Sensitivity analysis of exergy destruction in a real combined cycle power plant based on advanced exergy method

Abstract

The advanced exergy analysis extends engineering knowledge beyond the respective conventional methods by improving the design and operation of energy conversion systems. In advanced exergy analysis, the exergy destruction is splitting into endogenous/exogenous and avoidable/unavoidable parts. In this study, an advanced exergy analysis of a real combined cycle power plant (CCPP) with supplementary firing is done. The endogenous/exogenous irreversibilities of each component as well as their combination with avoidable/unavoidable irreversibilities are determined. A parametric study is presented discussing the sensitivity of various performance indicators to the turbine inlet temperature (TIT), and compressor pressure ratio (rc). It is observed that the thermal and exergy efficiencies increase when TIT and rc rise. Results show that combustion chamber (CC) concentrates most of the exergy destruction (more than 62%), dominantly in unavoidable endogenous form which is decreased by 11.89% and 13.12% while the avoidable endogenous exergy destruction increase and is multiplied by the factors of 1.3 and 8.6 with increasing TIT and rc, respectively.

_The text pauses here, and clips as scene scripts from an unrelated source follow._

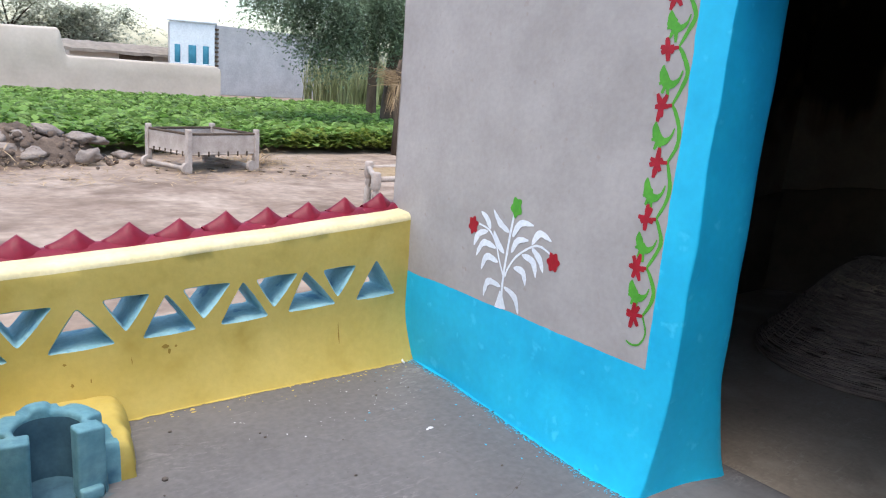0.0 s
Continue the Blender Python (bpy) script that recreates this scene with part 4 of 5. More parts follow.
STRIPED = cloth_material("striped_sheet", 11.5)


def heap(x, y):
    """Height of the bedding heap over the bed."""
    u = min(max((x - 1.56 - 0.26 * max(0.0, -3.08 - y)) / 0.27, 0.0), 1.0)
    w = min(max((2.86 - x) / 0.22, 0.0), 1.0)
    v = min(max((-2.785 - y) / 0.11, 0.0), 1.0)
    q = min(max((y + 3.80) / 0.30, 0.0), 1.0)
    s = lambda t: t * t * (3 - 2 * t)
    h = 0.288 * s(u) ** 0.8 * s(w) * s(v) ** 0.7 * (0.25 + 0.75 * s(q))
    return RAIL_Z + 0.03 + h * (0.86 + 0.14 * s(min(max((x - 1.9) / 0.6, 0), 1)))


def quilt_z(x, y):
    """Top of the folded quilt under the sheet."""
    x0 = 1.60 - 0.095 * min(1.0, max(0.0, (-2.94 - y) / 0.10))
    u = min(1.0, max(0.0, (x - x0) / 0.07))
    v = min(1.0, max(0.0, (-2.80 - y) / 0.06))
    w = min(1.0, max(0.0, (y + 3.80) / 0.06))
    return RAIL_Z + 0.012 + 0.085 * (u * v * w) ** 0.55 + 0.010 * nz(x, y, 0, 6) * u


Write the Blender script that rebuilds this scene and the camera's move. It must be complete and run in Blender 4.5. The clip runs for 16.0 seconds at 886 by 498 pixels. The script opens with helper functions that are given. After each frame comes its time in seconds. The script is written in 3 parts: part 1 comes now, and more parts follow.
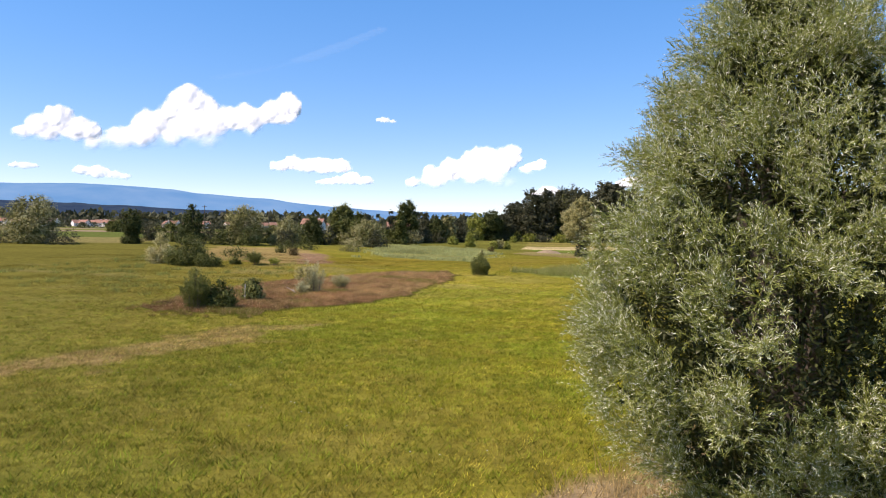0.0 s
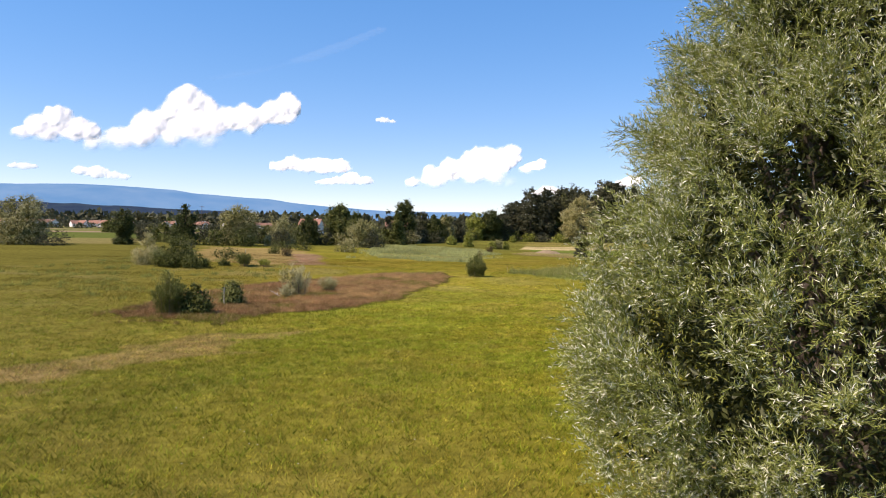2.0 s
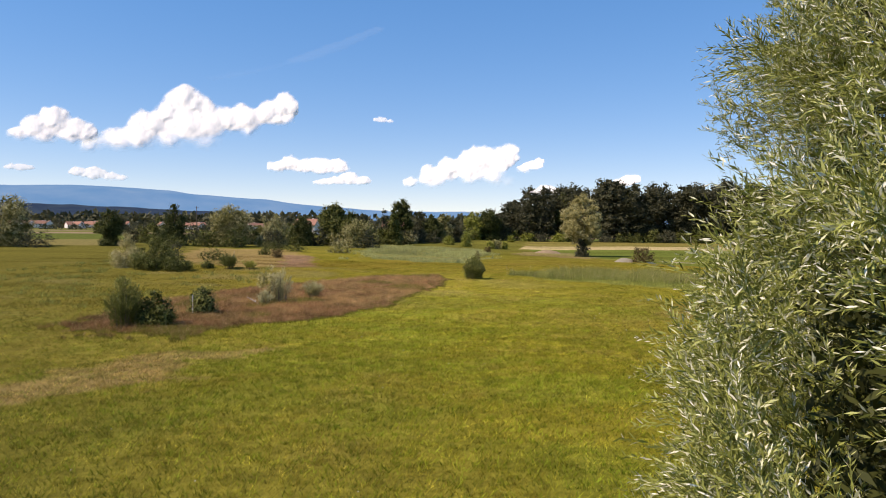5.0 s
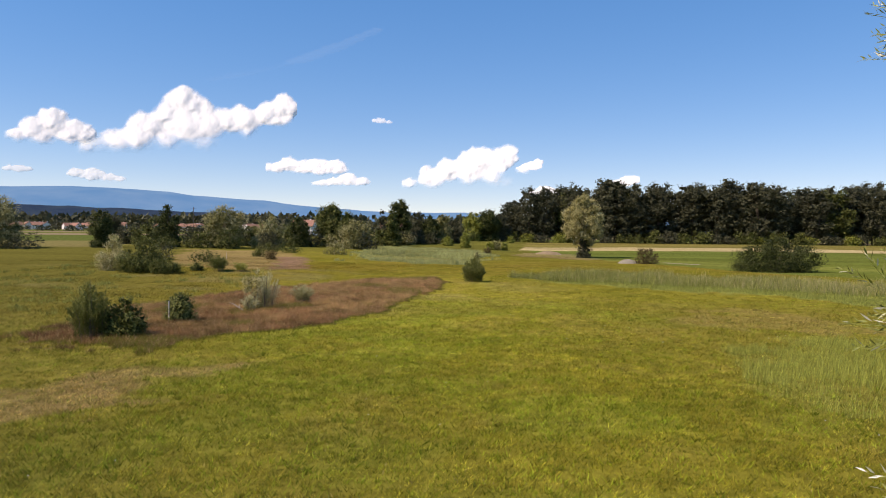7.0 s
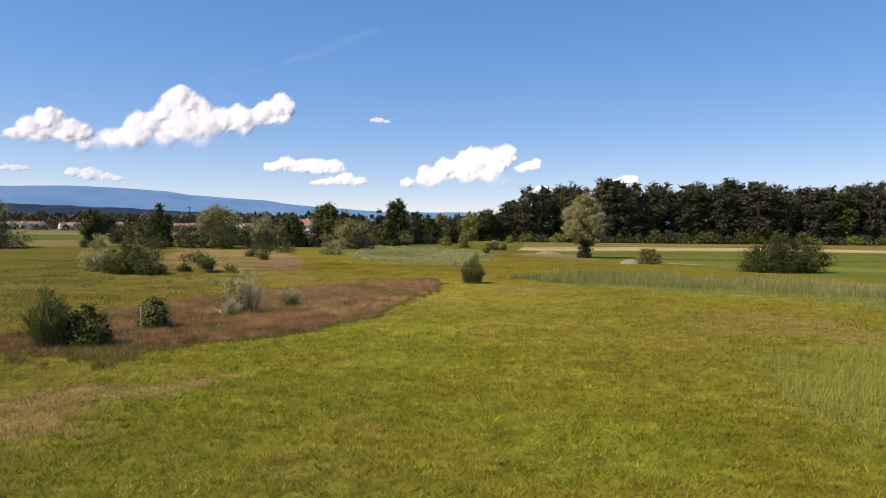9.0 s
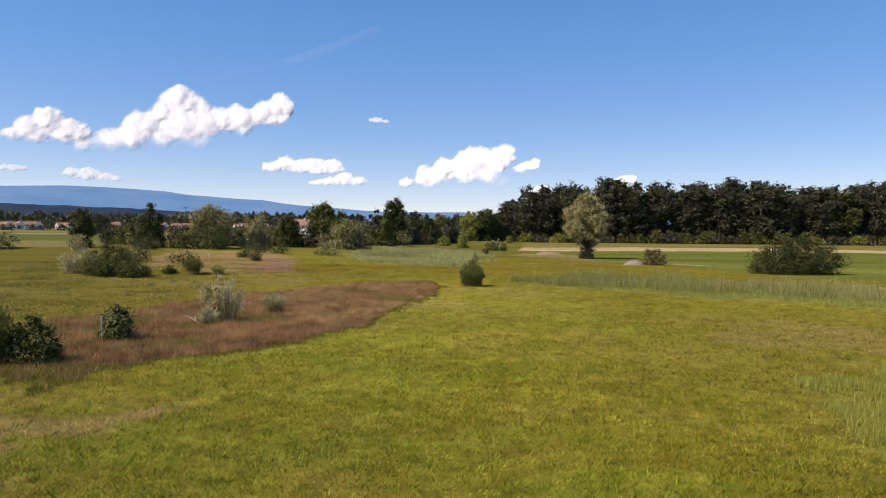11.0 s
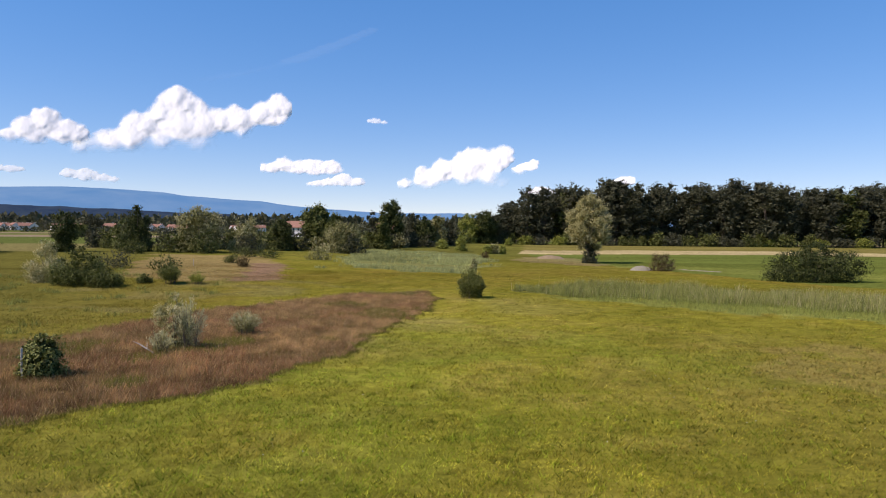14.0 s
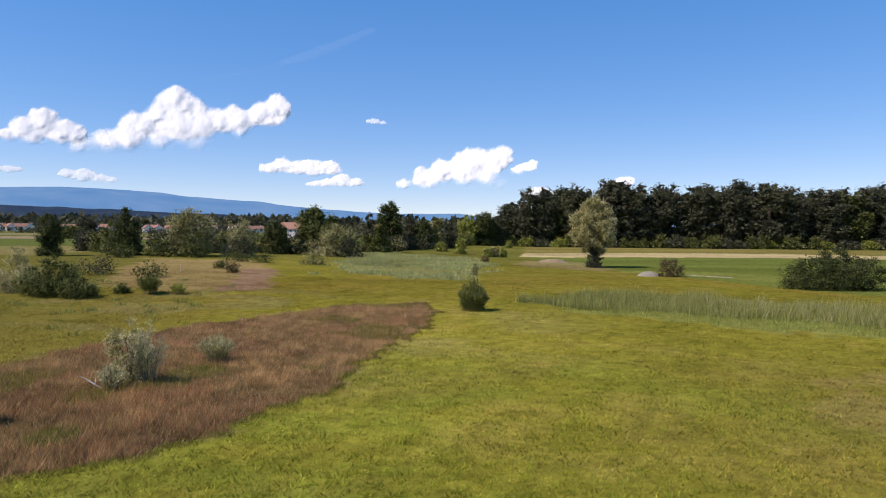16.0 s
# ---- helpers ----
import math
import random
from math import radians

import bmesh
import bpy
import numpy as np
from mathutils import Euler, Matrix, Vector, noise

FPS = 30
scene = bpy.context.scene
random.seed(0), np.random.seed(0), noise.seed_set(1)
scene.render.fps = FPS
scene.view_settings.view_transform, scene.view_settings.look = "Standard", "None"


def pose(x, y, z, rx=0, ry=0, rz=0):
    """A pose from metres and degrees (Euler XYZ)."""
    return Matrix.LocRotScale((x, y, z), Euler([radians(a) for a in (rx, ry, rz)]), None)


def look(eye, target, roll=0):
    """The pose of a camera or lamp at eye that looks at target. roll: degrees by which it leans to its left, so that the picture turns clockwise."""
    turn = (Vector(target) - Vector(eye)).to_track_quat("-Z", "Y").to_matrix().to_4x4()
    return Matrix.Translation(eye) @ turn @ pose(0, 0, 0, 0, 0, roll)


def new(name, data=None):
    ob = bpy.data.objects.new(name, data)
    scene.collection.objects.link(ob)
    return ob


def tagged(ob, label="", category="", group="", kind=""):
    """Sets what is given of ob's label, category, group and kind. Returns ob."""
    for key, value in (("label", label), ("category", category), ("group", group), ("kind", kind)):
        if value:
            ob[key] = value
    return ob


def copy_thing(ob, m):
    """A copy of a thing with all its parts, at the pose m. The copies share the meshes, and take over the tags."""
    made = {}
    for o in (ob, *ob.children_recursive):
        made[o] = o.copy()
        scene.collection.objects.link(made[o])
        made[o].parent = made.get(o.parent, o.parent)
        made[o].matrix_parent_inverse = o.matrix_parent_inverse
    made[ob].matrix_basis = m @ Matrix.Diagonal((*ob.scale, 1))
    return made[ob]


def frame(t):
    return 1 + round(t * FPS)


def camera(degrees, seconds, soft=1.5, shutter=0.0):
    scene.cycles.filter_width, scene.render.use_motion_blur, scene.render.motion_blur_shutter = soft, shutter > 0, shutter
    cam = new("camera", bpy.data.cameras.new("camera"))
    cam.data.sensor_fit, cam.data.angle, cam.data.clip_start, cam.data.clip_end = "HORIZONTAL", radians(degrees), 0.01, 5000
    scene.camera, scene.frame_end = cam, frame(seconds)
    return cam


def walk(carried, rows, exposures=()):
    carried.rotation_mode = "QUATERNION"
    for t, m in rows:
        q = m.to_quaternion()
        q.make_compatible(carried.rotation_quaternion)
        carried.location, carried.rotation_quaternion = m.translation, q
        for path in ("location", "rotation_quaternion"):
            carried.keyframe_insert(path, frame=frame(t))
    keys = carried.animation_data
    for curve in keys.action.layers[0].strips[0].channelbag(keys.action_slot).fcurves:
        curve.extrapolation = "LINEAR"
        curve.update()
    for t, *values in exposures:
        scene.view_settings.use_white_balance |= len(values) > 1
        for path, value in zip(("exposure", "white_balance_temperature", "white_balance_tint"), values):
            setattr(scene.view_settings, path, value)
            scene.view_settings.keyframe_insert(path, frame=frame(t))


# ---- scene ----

In addition, TIT growth strongly increases the endogenous avoidable exergy destruction in high pressure superheater (HP.SUP), CC and low pressure evaporator (LP.EVAP). It, also, increases the exogenous avoidable exergy destruction of HP.SUP and low pressure steam turbine (LP.ST) and leads to the high decrement in the endogenous exergy destruction of the preheater (PRE) by about 98.8%. Furthermore, rc growth extremely rises the endogenous avoidable exergy destruction of gas turbine (GT), CC and high pressure evaporator (HP.EVAP); it also increases the exogenous exergy destruction in LP.EVAP, GT, air compressor (AC) and PRE and causes the most increment in endogenous exergy destruction of GT by about 28.4%. Therefore, an increase in TIT and rc has positive effect on most of the component’s potential improvements to have a CCPP with higher efficiency and lower exergy destruction.